I’m not the right height for Reformation’s clothes, or exactly the right shape, but if I can manage to zip up a piece of Reformation clothing, it usually fits like a dream. The brand offers its customers the hard-to-resist, self-satisfactory pleasure that comes with conforming to a prototype. (“is Reformation just slutty Eileen Fisher???” the writer Gabby Noone once tweeted.) The concept of sustainable fast fashion is oxymoronic, but the company’s accomplishments in that direction are tantalizing anyway. And the brand carries certain connotations, as a friend—who feels guilty buying anything new but often wears Reformation—put it to me: “I’m a savvy, grown-up consumer choosing quality and good taste,” she texted, in self-deflating scare quotes. “I’ve made good choices in my professional life, but I’m still laid-back and cool.”

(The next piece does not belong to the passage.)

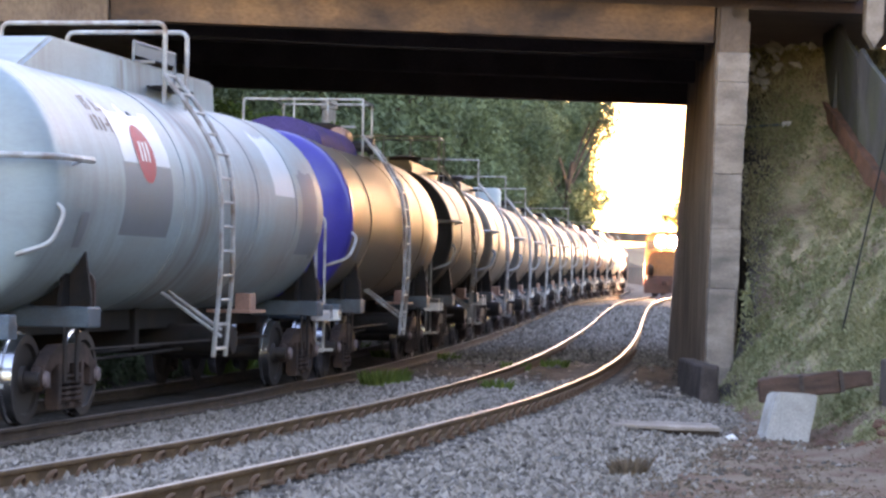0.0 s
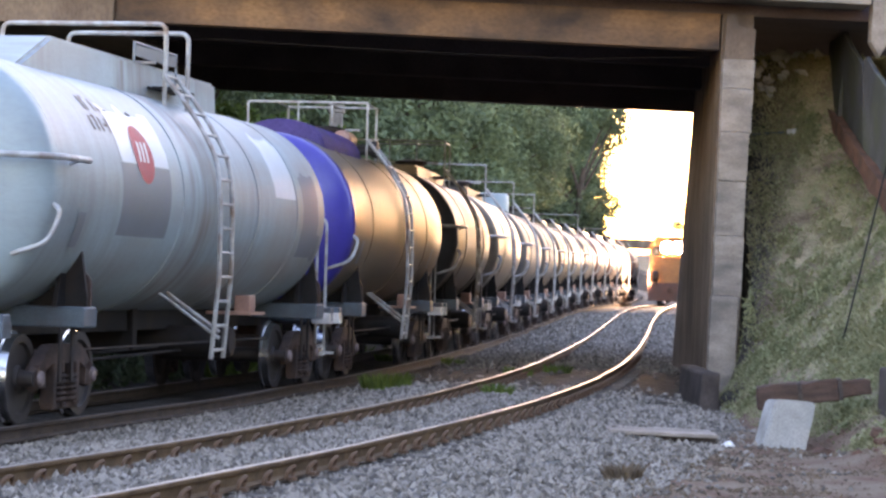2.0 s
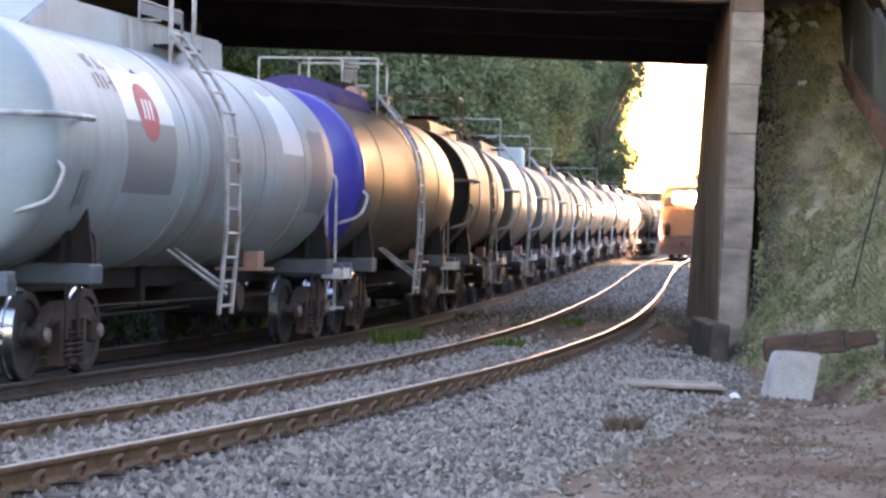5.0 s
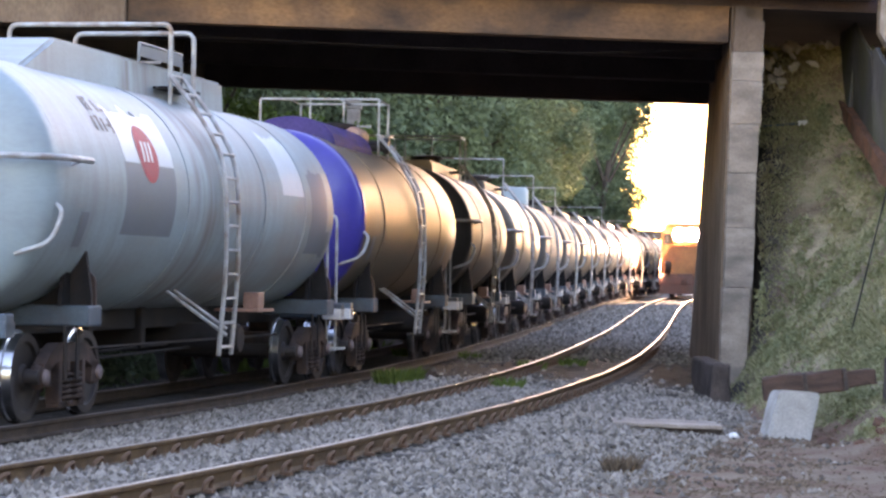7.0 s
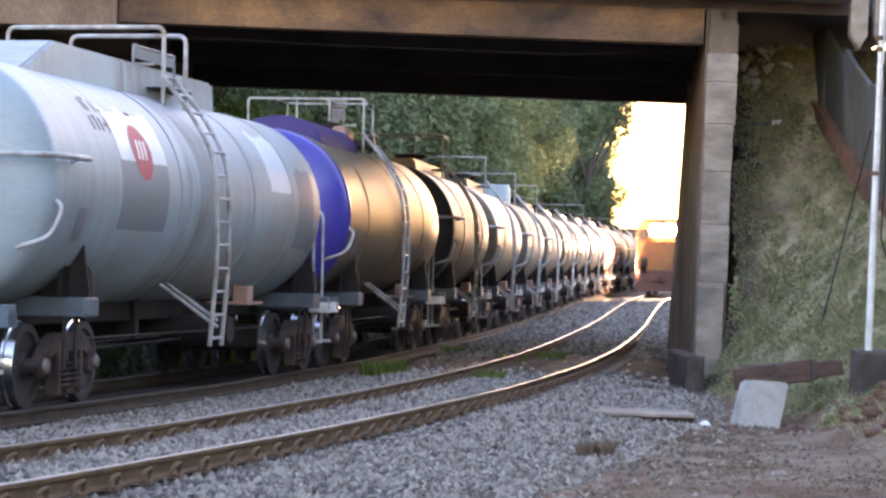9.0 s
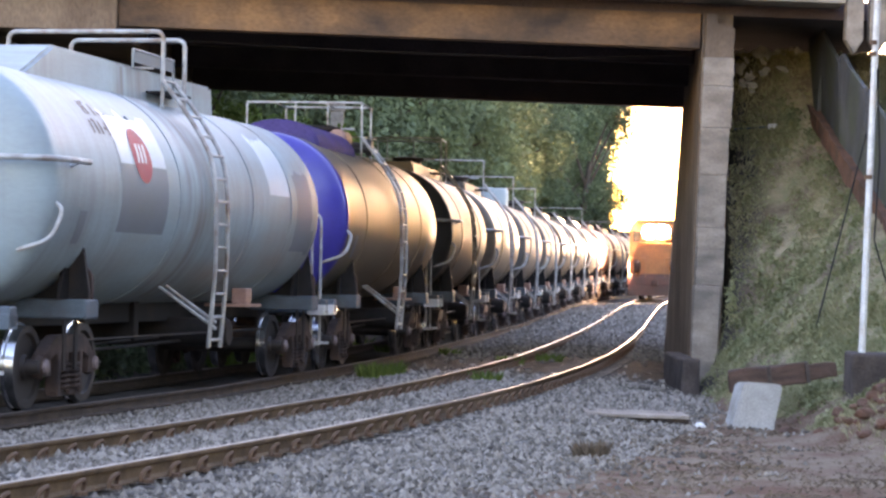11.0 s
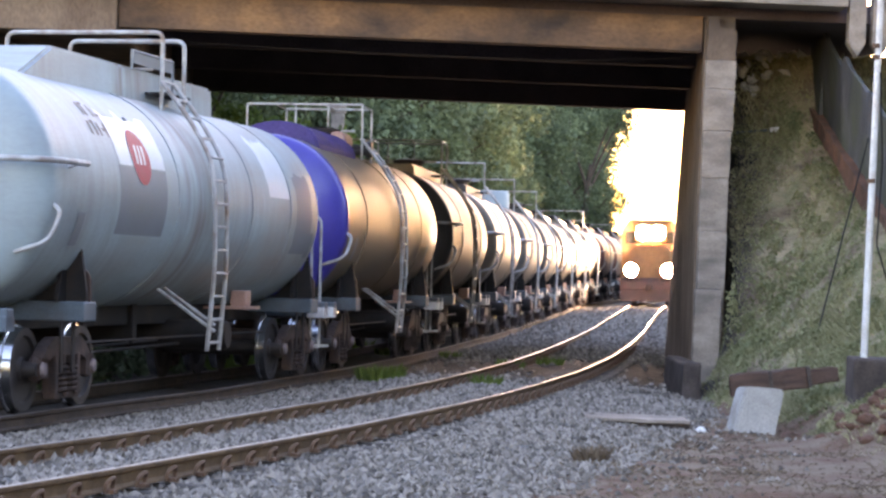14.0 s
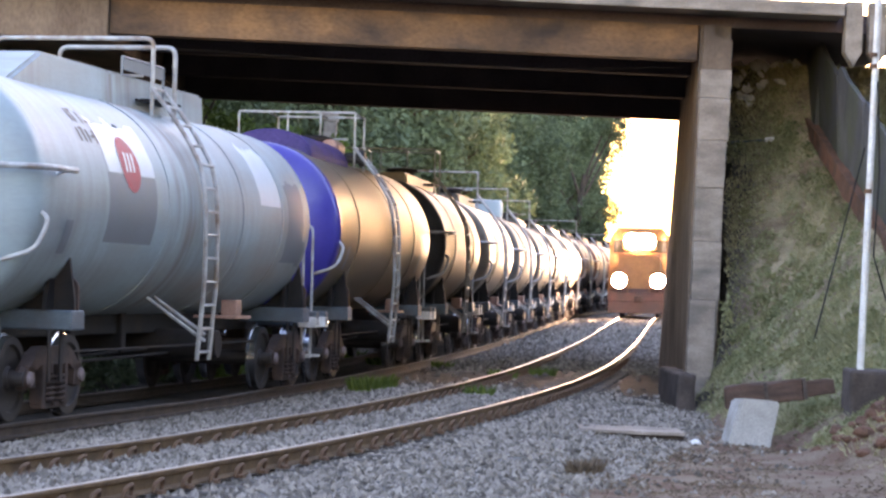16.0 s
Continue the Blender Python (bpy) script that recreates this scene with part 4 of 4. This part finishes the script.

Shopping at Reformation has helped me to buy fewer clothes, thanks in part to that cropped black T-shirt, made from the company’s “holy grail” fabric Tencel, that I continue to wear every week. But Reformation also tempts me to buy more. A few months ago, I was in Los Angeles and found myself pulling over, with the wordless instinct of a salmon swimming back to its native river, into a parking spot on Melrose and heading into Reformation’s white, minimalist storefront, the big rectangular window of which showcased a rack of things that would look ludicrous on me—milkmaid dresses, cropped wide-legged jeans. The store was big and spare, and the clothes were display-only: to try anything on, you had to stand in front of a large and finicky touch screen and add items one by one to a cart. I selected a confetti-print minidress, a daisy-print mid-length skirt, a sheer black button-down, and a leopard-print blouse with straps that tied like ribbons. Though the store appeared to be empty, the touch screen informed me that there was an eighteen-minute wait for the fitting room, which I confirmed with the aloof women who manned what a sign on the wall called the “LOVE DESK.” When I finally got into the fitting room, the skirt’s zipper instantly jammed. (Anecdotally, the brand’s quality appears to have gone down as production has scaled up.) Everything looked bad on me, which came as a great relief. I walked out of the store applying some Reformation logic: if buying those four pieces would have saved thousands of gallons of water, then, by declining to buy them, I had put six hundred and two dollars in the bank.